For some reason, this police report made me very uncomfortable. Even though I was not asked the question, every time it was asked, I answered internally, “I don’t want to see the police report!” Now, as I listened to the retired professor, and when his physical representation caused the Vitruvian Man to flash into my thoughts, I saw another graphic depiction. It was the outline of a man’s body in a police report from 1986. It has been over 30 years since I saw that image and today was the first time in all those years that I remembered it. Arms and legs spread outward on the page, both front and back of the body were marked where wounds had been inflicted; so many, in fact, that the report indicated wounds within wounds.
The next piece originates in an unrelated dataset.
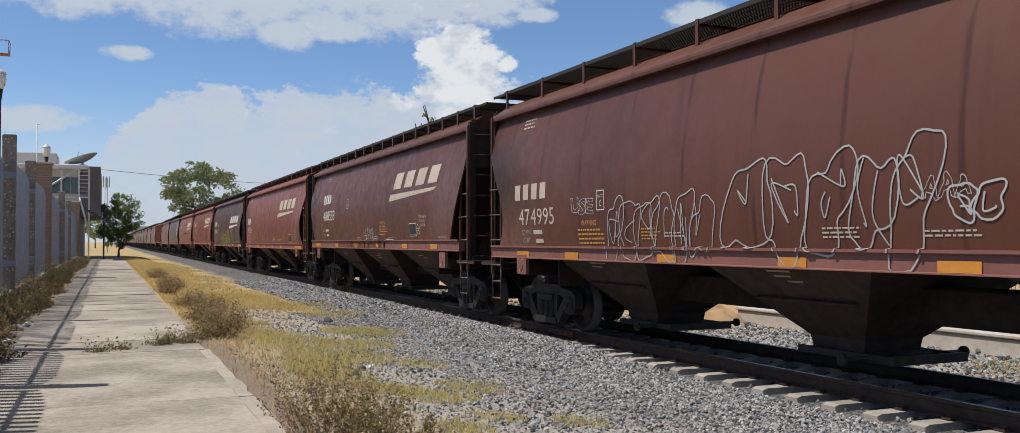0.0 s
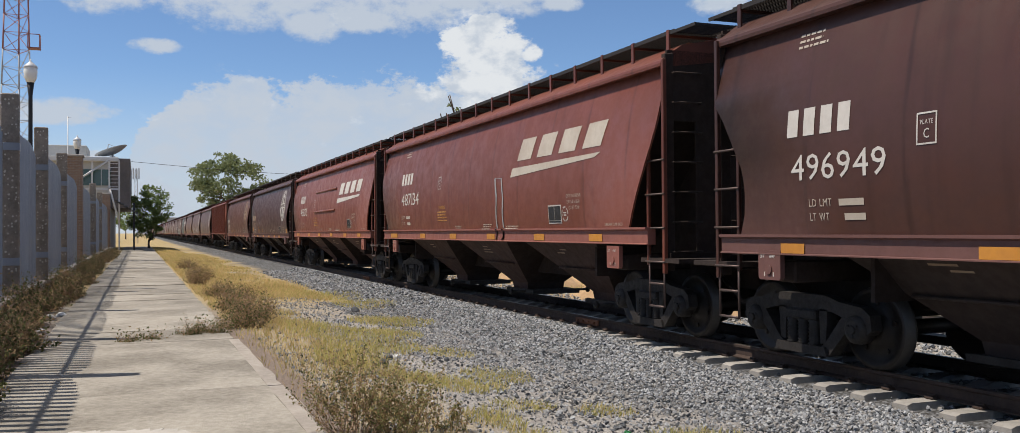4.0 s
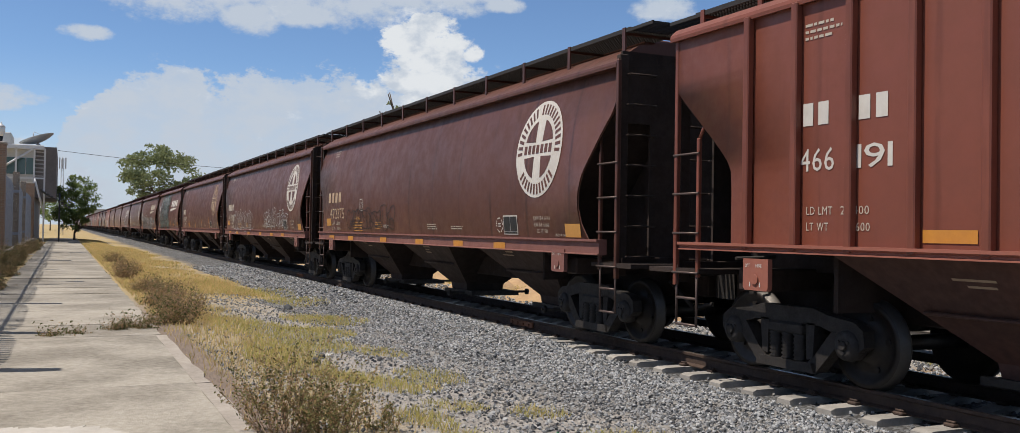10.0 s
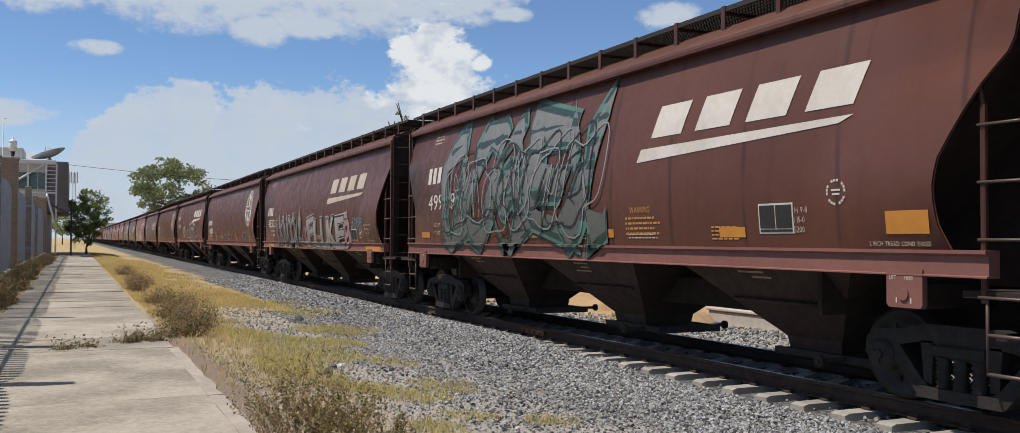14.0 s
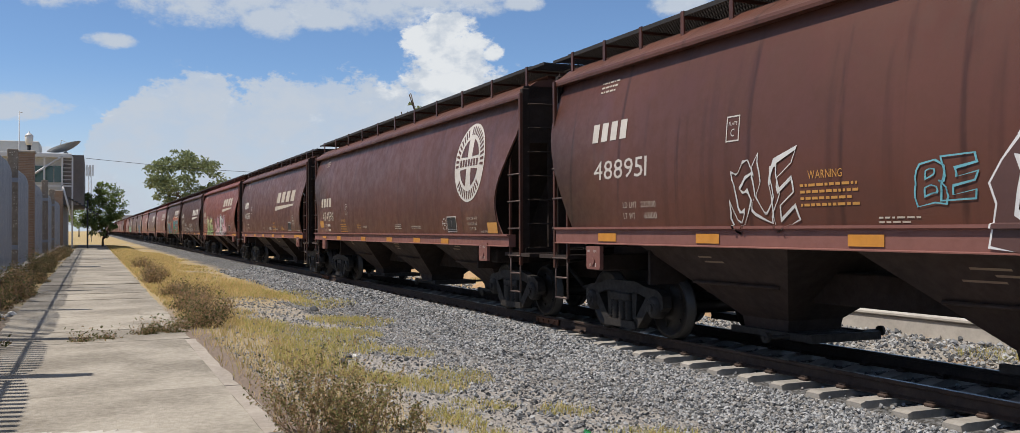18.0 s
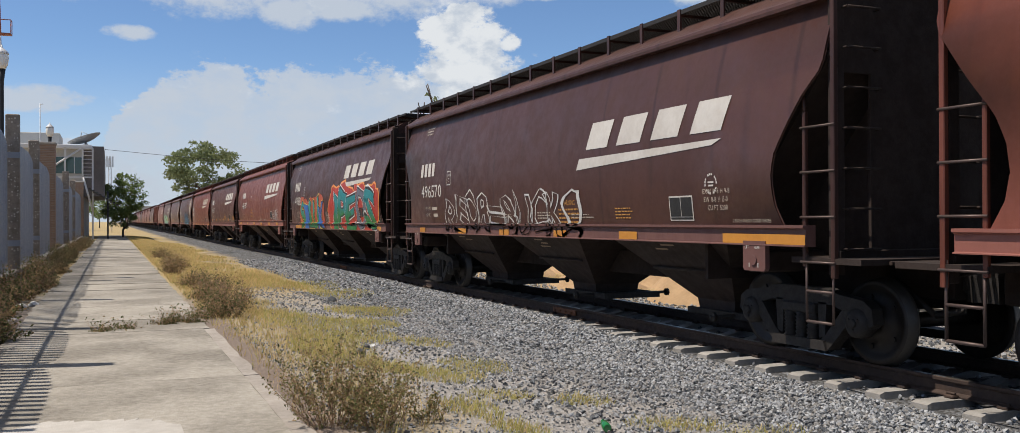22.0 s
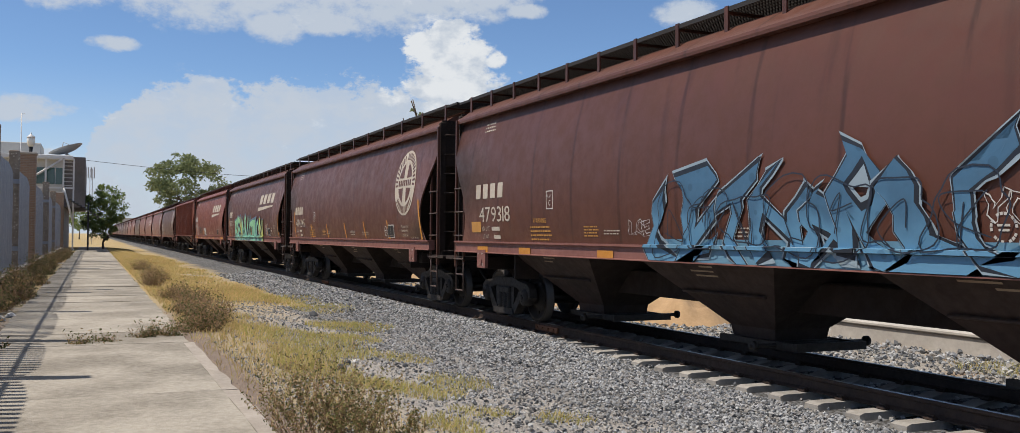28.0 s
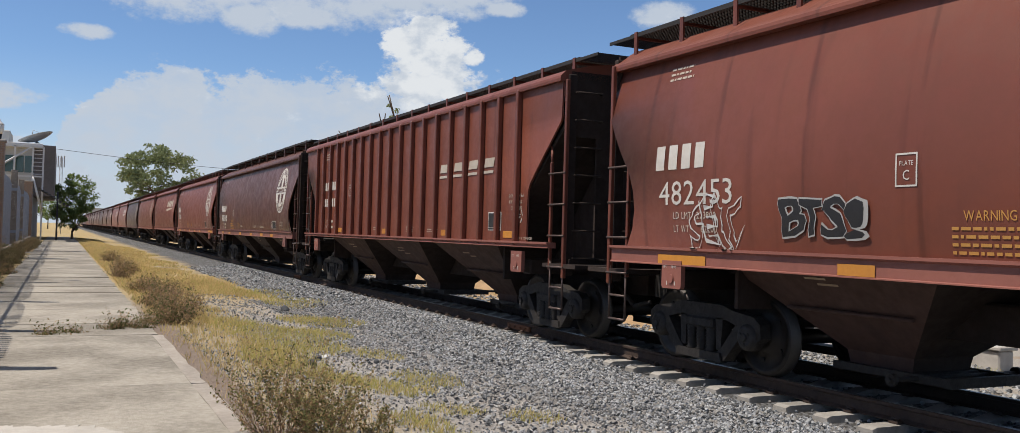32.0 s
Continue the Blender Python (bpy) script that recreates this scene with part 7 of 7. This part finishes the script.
def grass(name, label, patches, mats, seed):
    """Blades of grass as one mass."""
    rng = np.random.default_rng(seed)
    verts, faces, idx = [], [], []
    for x, y, rx, ry, count, h in patches:
        for _ in range(count):
            a, r = rng.uniform(0, 6.28), rng.uniform(0, 1) ** .6
            px, py = x + math.cos(a) * r * rx, y + math.sin(a) * r * ry
            if px < 1.42:
                continue
            z = ground_height(px, py) - .01
            hh = h * rng.uniform(.4, 1.2)
            d = rng.normal(0, .45, 2) * hh
            b = rng.uniform(0, 3.14)
            w = .0045 * (1 + max(0, py - 10) * .05)
            cx, cy = math.cos(b) * w, math.sin(b) * w
            n = len(verts)
            verts += [(px - cx, py - cy, z), (px + cx, py + cy, z), (px + d[0] * .4 + cx * .7, py + d[1] * .4 + cy * .7, z + hh * .6), (px + d[0] * .4 - cx * .7, py + d[1] * .4 - cy * .7, z + hh * .6), (px + d[0], py + d[1], z + hh)]
            faces += [(n, n + 1, n + 2, n + 3), (n + 3, n + 2, n + 4)]
            idx += [int(rng.uniform() < .25)] * 2
    ob = new(name, mesh_from(name, verts, faces, mats, False, idx))
    tagged(ob, label, "grass", kind="stuff")


def build_grass():
    rng = random.Random(6)
    strip = []
    y = 7.0
    while y < 110:
        step = .5 if y < 30 else 1.5
        strip.append((2.0 + rng.uniform(-.2, .5), y, .75 if y < 25 else 1.3, step * 1.2, int((70 if y < 11 else 150 if y < 17 else 330) if y < 30 else 520), .115))
        y += step
    for _ in range(60):
        yy = rng.uniform(24, 80)
        strip.append((rng.uniform(2.6, 4.6), yy, .9, 1.6, 330, .13))
    grass("dry_grass", "straw-yellow dry grass along the pavement", strip, [STRAW, GRASSY], 21)
    tufts = [(3.2, 14.0, .8, 1.2, 1500, .11), (3.9, 15.8, .7, .9, 1100, .11), (4.7, 18.4, .9, 1.0, 1200, .11), (2.9, 16.5, .6, 1.6, 1000, .12), (3.4, 10.0, .5, .6, 800, .09), (2.95, 10.6, .4, .5, 600, .09), (4.1, 10.8, .45, .6, 600, .09),
             (3.0, 8.0, .25, .5, 420, .09), (3.1, 7.1, .22, .35, 320, .09), (4.6, 7.1, .5, .3, 420, .08), (4.3, 8.3, .3, .35, 280, .08), (3.6, 8.7, .35, .35, 300, .08), (5.2, 6.6, .4, .3, 250, .08), (4.2, 13.2, .4, .6, 450, .08), (5.3, 23.5, .8, 1.5, 900, .11), (4.9, 27, 1.1, 2.0, 1100, .12), (2.6, 12.0, .5, 1.5, 1100, .13),
             (14.2, 11, .9, 1.0, 500, .16), (15.0, 22, 1.5, 2.0, 900, .2), (15.2, 32, 1.2, 6, 1400, .25)]
    grass("grass_tufts", "yellow-green grass tufts on the gravel", tufts, [GRASSY, STRAW], 22)


build_grass()

# ================= small things near the path =================
BOTTLE = material("green_bottle_glass", (0.01, 0.16, 0.04), 0.08, grain=4, amount=0.2, bump=0, spec=0.9)
LITTER = material("white_plastic_litter", (0.65, 0.66, 0.66), 0.5, grain=8, amount=0.4, bump=0.1)


def build_bottle():
    root = thing("bottle", "green glass bottle lying on the gravel", "bottle", at=(3.85, 7.02, ground_height(3.85, 7.02) + .045), rz=radians(70))
    bm = bmesh.new()
    lathe(bm, [(.03, -.12), (.036, -.115), (.036, .04), (.03, .07), (.015, .10), (.013, .15), (.016, .152), (.016, .16)], (0, 0, 0), "x", 14)
    part("glass_body", bm_mesh("glass_body", bm, [BOTTLE]), root)
    rng = random.Random(2)
    for x, y, s in ((-1.55, 19.5, .12), (-1.4, 20.3, .10), (-1.6, 24.6, .12), (3.3, 12.6, .05), (-1.5, 17.2, .07)):
        bm = bmesh.new()
        bmesh.ops.create_icosphere(bm, subdivisions=2, radius=s)
        for v in bm.verts:
            v.co *= 1 + .5 * noise.noise(v.co * 14 + Vector((x, y, 0)))
            v.co.z *= .6
        tagged(new("litter", bm_mesh("litter", bm, [LITTER])), "crumpled white plastic litter among the weeds", "litter", "litter").location = (x, y, s * .35 + ground_height(x, y))
    for x, y, s in ((3.05, 13.6, .05), (2.95, 11.9, .06), (3.15, 12.4, .05), (4.55, 21.0, .10), (2.6, 13.0, .05), (3.9, 12.2, .04)):
        bm = bmesh.new()
        bmesh.ops.create_icosphere(bm, subdivisions=2, radius=s)
        for v in bm.verts:
            v.co *= 1 + .45 * noise.noise(v.co * 11 + Vector((x, y, 3)))
        tagged(new("rock", bm_mesh("rock", bm, [STONES[2]])), "loose dark fist-sized rock on the gravel", "rock", "loose rocks").location = (x, y, s * .4 + ground_height(x, y))


build_bottle()


def build_cable():
    root = thing("overhead_cable", "thin overhead cable crossing the line", "cable")
    pts = [(-1 + 60 * i / 20, 150, 12.2 - 1.6 * math.sin(math.pi * i / 20)) for i in range(21)]
    ring = ((0, .03), (.03, 0), (0, -.03), (-.03, 0))
    verts = [(x, y + a, z + b) for x, y, z in pts for a, b in ring]
    faces = [(4 * i + k, 4 * i + (k + 1) % 4, 4 * i + 4 + (k + 1) % 4, 4 * i + 4 + k) for i in range(20) for k in range(4)]
    part("cable", mesh_from("cable", verts, faces, [BLACKIRON]), root)


build_cable()

# ================= far side of the line =================
LOWWALL = material("pale_low_wall_concrete", (0.46, 0.44, 0.41), 0.9, dark=(0.33, 0.31, 0.29), grain=8, big=1, amount=0.8, bump=0.3)
TERRACOTTA = material("terracotta_roof", (0.36, 0.14, 0.08), 0.85, grain=8, amount=0.6, bump=0.3)
FENCEGREEN = material("green_fence_wire", (0.05, 0.10, 0.085), 0.6, grain=8, amount=0.4, bump=0)
SAND = material("ochre_sand_heap", (0.44, 0.30, 0.17), 0.95, dark=(0.30, 0.20, 0.11), grain=10, big=1.5, amount=0.9, bump=0.7, bump_scale=25)


def build_far_side():
    for y0, y1 in ((11.5, 16.6), (17.4, 20.6)):
        root = thing("low_wall", "low pale concrete wall beyond the track", "wall", kind="structure")
        bm = bmesh.new()
        box(bm, 15.4, 15.8, y0, y1, -.9, -.24, bevel=.03)
        part("wall_body", bm_mesh("wall_body", bm, [LOWWALL]), root)
        bm = bmesh.new()
        box(bm, 15.35, 15.85, y0 - .05, y1 + .05, -.24, -.17, bevel=.015)
        part("coping", bm_mesh("coping", bm, [LOWWALL]), root)
    # heaps of ochre earth
    for x, y, r, h in ((14.3, 21.0, 1.35, .8), (14.6, 27.2, 1.7, .72), (14.4, 32.5, 1.5, .65), (17.2, 23.8, 2.2, 1.3), (17.6, 28.5, 2.6, 1.35), (17.4, 34, 2.8, 1.3), (17, 41, 3.0, 1.2), (18, 50, 3.2, 1.3), (17.5, 60, 3.2, 1.2)):
        rng = np.random.default_rng(int(y))
        n = 20
        verts = []
        for j in range(n + 1):
            for i in range(n + 1):
                u, v = 2 * i / n - 1, 2 * j / n - 1
                k = max(0, 1 - u * u - v * v)
                verts.append((u * r, v * r * 1.3, h * k * (1 + .5 * noise.noise(Vector((u * 3 + x, v * 3 + y, 0)))) - .12))
        faces = [(j * (n + 1) + i, j * (n + 1) + i + 1, (j + 1) * (n + 1) + i + 1, (j + 1) * (n + 1) + i) for j in range(n) for i in range(n)]
        ob = new("earth_heap", mesh_from("earth_heap", verts, faces, [SAND], True))
        ob.location = (x, y, -.6)
        tagged(ob, "heap of ochre earth and dry grass beyond the track", "earth heap", "earth heaps")
    # wire fence with razor coils
    root = thing("wire_fence", "green wire fence with coiled razor wire beyond the track", "fence")
    for i in range(22):
        bm = bmesh.new()
        bar(bm, (22, -4 + i * 2.5, -.7), (22, -4 + i * 2.5, 2.6), .035, 6)
        part("post", bm_mesh("fence_post", bm, [FENCEGREEN]), root)
    bm = bmesh.new()
    for k in range(420):
        y = -4 + k * .125
        box(bm, 21.995, 22.005, y - .006, y + .006, -.5, 2.2)
    for z in (.1, .8, 1.5, 2.2):
        box(bm, 21.99, 22.01, -4, 48.5, z - .012, z + .012)
    tagged(part("wire_mesh", bm_mesh("wire_mesh", bm, [FENCEGREEN]), root), kind="stuff")
    bm = bmesh.new()
    prev = None
    for k in range(900):
        a = k * .52
        p = (22 + .28 * math.cos(a), -4 + k * .058, 2.6 + .28 * math.sin(a))
        if prev:
            bar(bm, prev, p, .009, 3)
        prev = p
    part("razor_coil", bm_mesh("razor_coil", bm, [WHITESTEEL]), root, "silver razor wire coil")
    # house and palms seen between the cars
    root = thing("house", "pale house with a terracotta roof beyond the fence", "house", at=(34, 14, -.6))
    bm = bmesh.new()
    box(bm, 0, 10, -6, 8, -.2, 3.2)
    part("wall", bm_mesh("house_wall", bm, [RENDER_WALL]), root)
    bm = bmesh.new()
    prism(bm, [(-7, 3.2), (9, 3.2), (1, 5.6)], "x", -.6, 10.6)
    part("roof", bm_mesh("house_roof", bm, [TERRACOTTA]), root)
    for n, (x, y, h) in enumerate(((25, 11, 5.6), (28, 16, 7.0), (26, 6, 5.5), (30, 23, 7.5))):
        rng = np.random.default_rng(50 + n)
        root = thing("palm_tree", "fan palm with a rough trunk beyond the fence", "palm", "palms beyond the fence", at=(x, y, -.6))
        bm = bmesh.new()
        lathe(bm, [(.22, -.2), (.18, 1), (.15, h * .6), (.17, h)], (0, 0, 0), "z", 9)
        part("trunk", bm_mesh("palm_trunk", bm, [BARK]), root)
        for k in range(16):
            bm = bmesh.new()
            a, dr = rng.uniform(0, 6.28), rng.uniform(-.5, .7)
            L = rng.uniform(1.3, 1.9)
            for i in range(12):
                t = .3 + .7 * i / 11
                c = Vector((math.cos(a) * L * t, math.sin(a) * L * t, h + dr * L * t - .5 * L * t * t))
                s = Vector((-math.sin(a), math.cos(a), -.3)) * .42 * (1.1 - t)
                f = Vector((math.cos(a), math.sin(a), -.2)) * .16
                for sg in (-1, 1):
                    bm.faces.new([bm.verts.new(c), bm.verts.new(c + f * .3 + s * sg * .5), bm.verts.new(c + f + s * sg)])
            bar(bm, (0, 0, h), (math.cos(a) * L * .9, math.sin(a) * L * .9, h + dr * L * .9 - .4 * L), .02, 4)
            part("frond", bm_mesh("frond", bm, [LEAF]), root)
    root = thing("hedge_row", "dark green trees and hedges beyond the fence", "hedge", kind="stuff")
    rng = np.random.default_rng(77)
    clumps = [(rng.uniform(46, 60), rng.uniform(-20, 300), rng.uniform(.5, 3.2), rng.uniform(.8, 1.8)) for _ in range(260)]
    v, f = leaves(rng, clumps, 60, .3, .9)
    part("hedge_leaves", mesh_from("hedge_leaves", v, f, [LEAF]), root)
    shed = thing("distant_hall", "distant pale flat-roofed hall at the end of the line", "building", at=(14, 520, 0))
    bm = bmesh.new()
    box(bm, -3, 9, 0, 20, 0, 9.5)
    part("hall_body", bm_mesh("hall_body", bm, [RENDER_WALL]), shed)
    for x, y, h in ((9, 330, 14), (6, 410, 12)):
        pole = thing("lamp_mast", "distant thin lamp mast", "mast", "distant lamp masts", at=(x, y, 0))
        bm = bmesh.new()
        bar(bm, (0, 0, 0), (0, 0, h), .10, 5)
        box(bm, -.8, .8, -.2, .2, h - .2, h)
        part("mast_pole", bm_mesh("mast_pole", bm, [WHITESTEEL]), pole)


build_far_side()


# ================= movement =================
def run(t):
    """Metres that the train has gone at t seconds."""
    return 14.48442 * t + .01017053 * t ** 2 - .00005125236 * t ** 3


def motions():
    times = [i * 2.0 for i in range(17)]
    for car, sets, middle in TRAIN:
        walk(car, [(t, pose(CENTRE_X, middle - run(t), RAIL_Z)) for t in times])
        # wheels turn frame by frame while the car is near, and stand otherwise
        near = [f for f in range(0, 961) if -14 < middle - run(f / FPS) < 30]
        if len(near) < 3:
            continue
        for w in sets:
            rows, base = [], w.location.copy()
            fs = near[::1]
            if fs[0] > 0:
                rows.append((0.0, pose(*base)))
            for f in fs:
                ang = -math.degrees((run(f / FPS) - run(fs[0] / FPS)) / 0.457)
                rows.append((f / FPS, pose(*base) @ Matrix.Rotation(radians(-ang), 4, "X")))
            if fs[-1] < 960:
                rows.append((32.0, rows[-1][1]))
            walk(w, rows)


motions()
It was a savage killing and an image that I have, understandably, suppressed, along with so many other things that I saw and heard and witnessed during the horrifying days surrounding that death, not the least of which was the police report.
Suddenly, not being picked for this jury was taking a back seat to a more important goal: just getting through this day.
Which I did. And, gratefully, I neither had to explain myself to the judge or legal teams, nor was I picked to serve on the jury.
It felt good to walk the half mile back to the parking garage, rather than take the shuttle bus. I let the cold wind whip around my face. I whispered his name and allowed a tear to roll down my face. The gift of 30 years passage of time was that I found more than a small measure of self-confidence to face this moment alone, with nothing but my own internal resources to rely on for strength. As I walked, I remembered that image in the police report and understood the deeper reality – that it was a map of my own emotional wounds, still there whenever I look; never too far out of mind even if I never do. I can trace every broken place in my life, every emotional scar, every loss, every failure, every regret. Some are wounds within wounds. They are all there, below the surface, because they were once a part of my life. Some of them still hurt. But, not one or all singly or in total makes up the entirety of who I am.
Perhaps we never completely heal, but we are not static beings; we do learn and grow, and I believe our wounds help shape who we are and become, for better or worse. We can use them to ignite a desire to offer a hand to someone who might need it; to help prevent something horrible from happening by showing a different way, showing that we care; to not just hear – but to listen to what someone might be saying; to tell the people we love that we love them. This is the process of living. Trust the process.